• **Work to do**: Skip the pictures and repeat each line of the data exactly.
>>>>>
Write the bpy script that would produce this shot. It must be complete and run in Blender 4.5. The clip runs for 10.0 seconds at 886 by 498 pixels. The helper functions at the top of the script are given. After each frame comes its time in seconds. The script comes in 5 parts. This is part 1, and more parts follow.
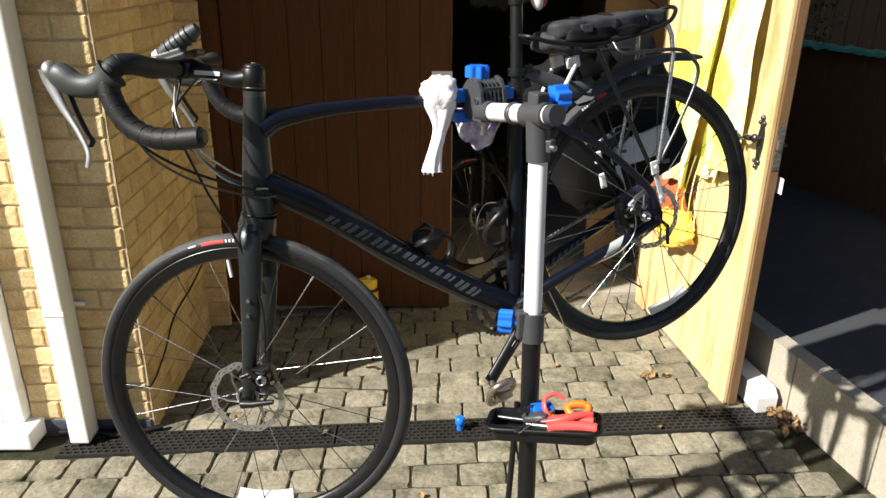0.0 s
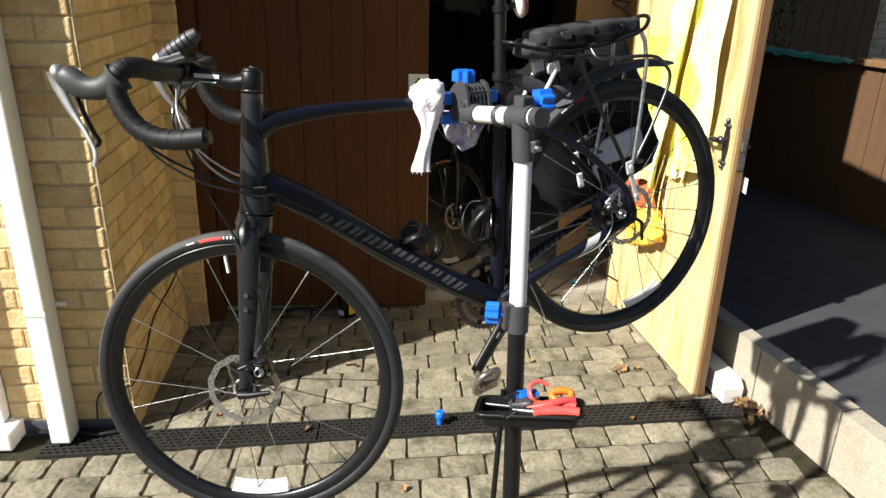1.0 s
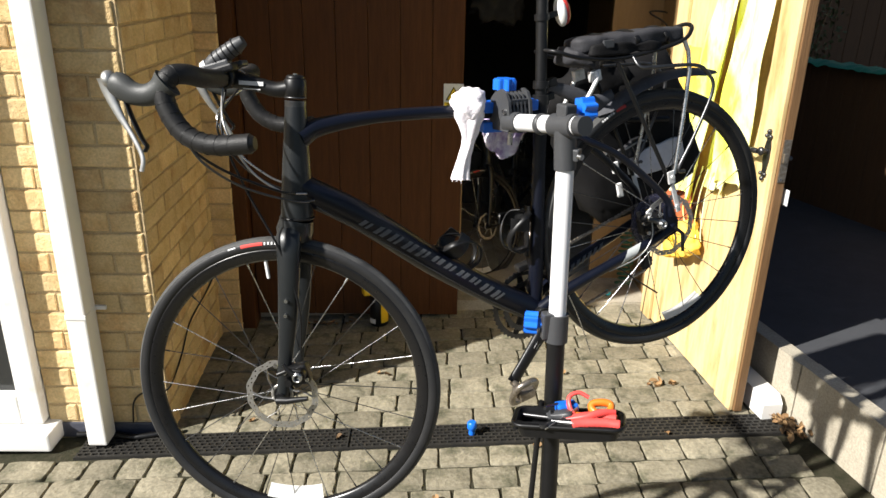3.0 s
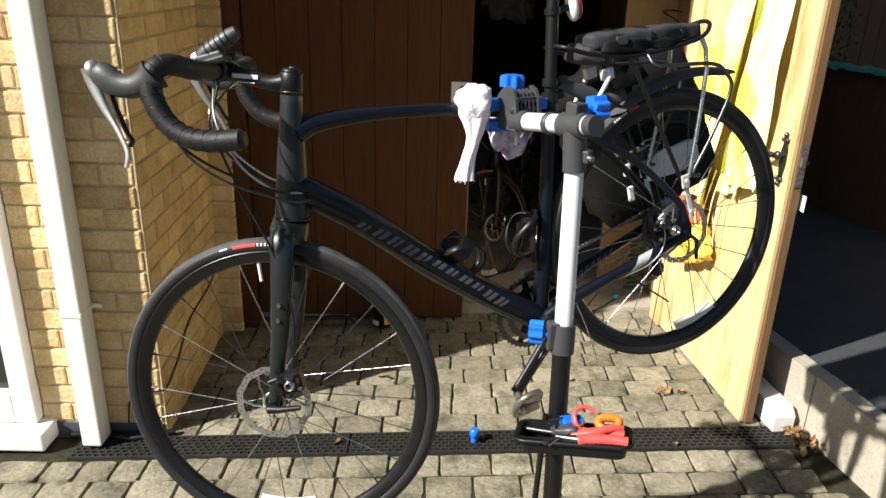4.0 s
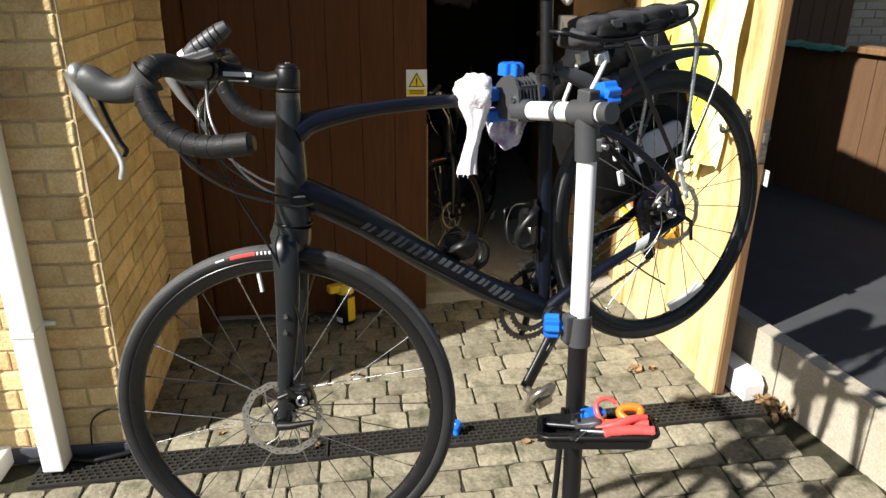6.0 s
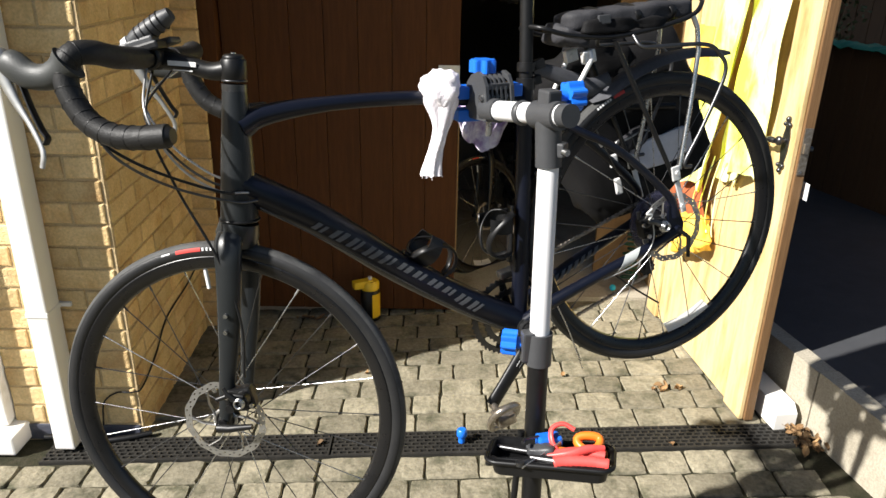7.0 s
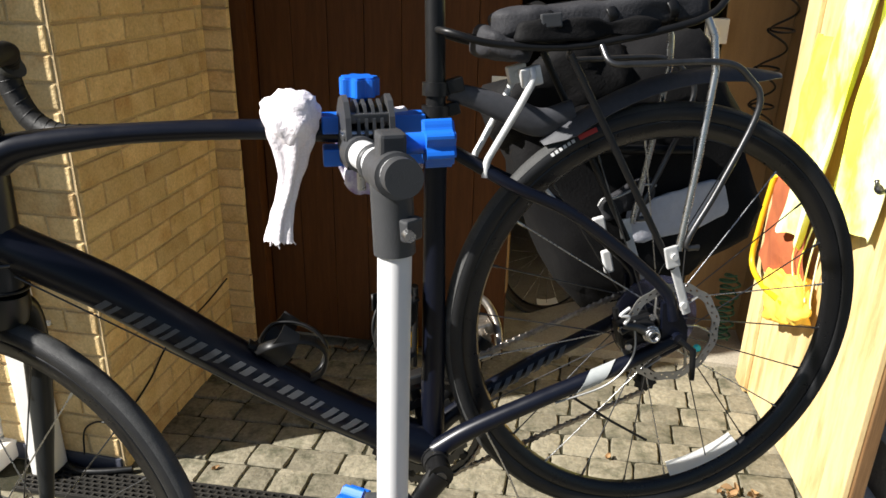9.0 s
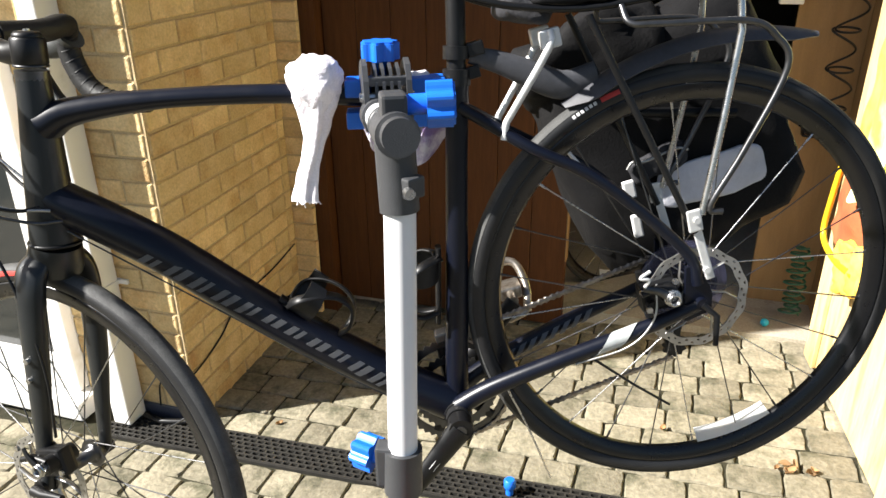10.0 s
<<<<<
• **Result of the task**:
Write the bpy script that would produce this shot. It must be complete and run in Blender 4.5. The clip runs for 10.0 seconds at 886 by 498 pixels. The helper functions at the top of the script are given. After each frame comes its time in seconds. The script comes in 5 parts. This is part 1, and more parts follow.
0.0 s
1.0 s
3.0 s
4.0 s
6.0 s
7.0 s
9.0 s
10.0 s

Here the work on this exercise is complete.